Elle a coordonné avec Joël Hubrecht, Farouk Mardam Bey, Naîla Mansour : Syrie : Le Pays brûlé. Le livre noir des Assad 1970-2021, (Seuil, 2022). Elle est l'auteure, entre autres, de L'art contre l'art (Méthodes; 2006), Rwanda Le réel et les récits (Belin, 2004), L'enfant et le génocice. Témoignages sur l'enfance pendant la Shoah, Bouquins-Laffont, 2007, avec A. Kalisky), La littérature en suspens. Le témoignage et les oeuvres. (L'Arachnéen, 2015), Le mal de vérité ou l'utopie de la mémoire (Colin, 2015) et du recueil d'essais A quoi bon encore le monde? La Syrie et nous (Actes Sud 2022). 

D.R.

Najah Albukai est né en 1970 à Homs en Syrie. Diplômé des beaux-arts de Damas, il poursuit ses études en France à l'école des beaux arts de Rouen. De retour en Syrie, il s'oppose au régime d'Alassad et éprouve dans sa chair la répression et l'emprisonnement réservés aux dissidents.
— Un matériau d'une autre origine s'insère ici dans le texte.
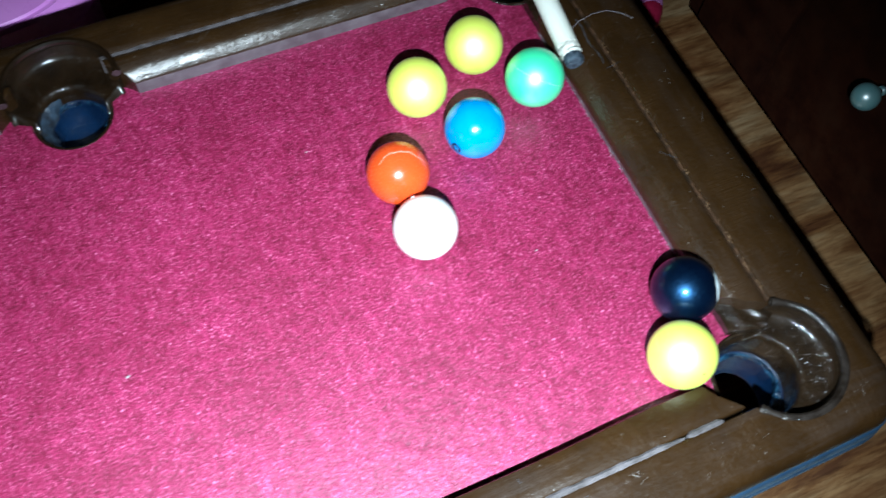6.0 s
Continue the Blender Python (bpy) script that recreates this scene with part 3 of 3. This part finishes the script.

C'est en 2016 qu'il obtient le statut de réfugié politique et s'installe en région parisienne. Son œuvre puissante, ses dessins d'eaux fortes et d'encres lumineuses témoignent des multiples situations auxquelles il a été confrontées. Ces scènes qu'il a gravées au nom de sa foi en l'Homme, de ses compagnons de souffrances et de dignité, de son amour inouï pour la liberté.

D.R.

Joël Hubrecht est responsable scientifique et de programme à l’Institut des Études et de la recherche sur le droit et la justice (IERDJ), membre du comité de rédaction d’Esprit et du Comité Syrie-Europe après Alep, spécialiste de la justice pénale internationale et des justices transitionnelles. Il a co-dirigé l’ouvrage : Syrie, le pays brûlé. Le livre noir des Assad (Le Seuil, 2022).

Madjid Zerrouky est journaliste au service international au Monde depuis 2016 au « desk Moyen-Orient ». Il couvre essentiellement l'Iran, la Syrie, le Yémen après avoir travaillé plusieurs années sur les mouvements djihadistes ; parfois le Maghreb, essentiellement l'Algérie.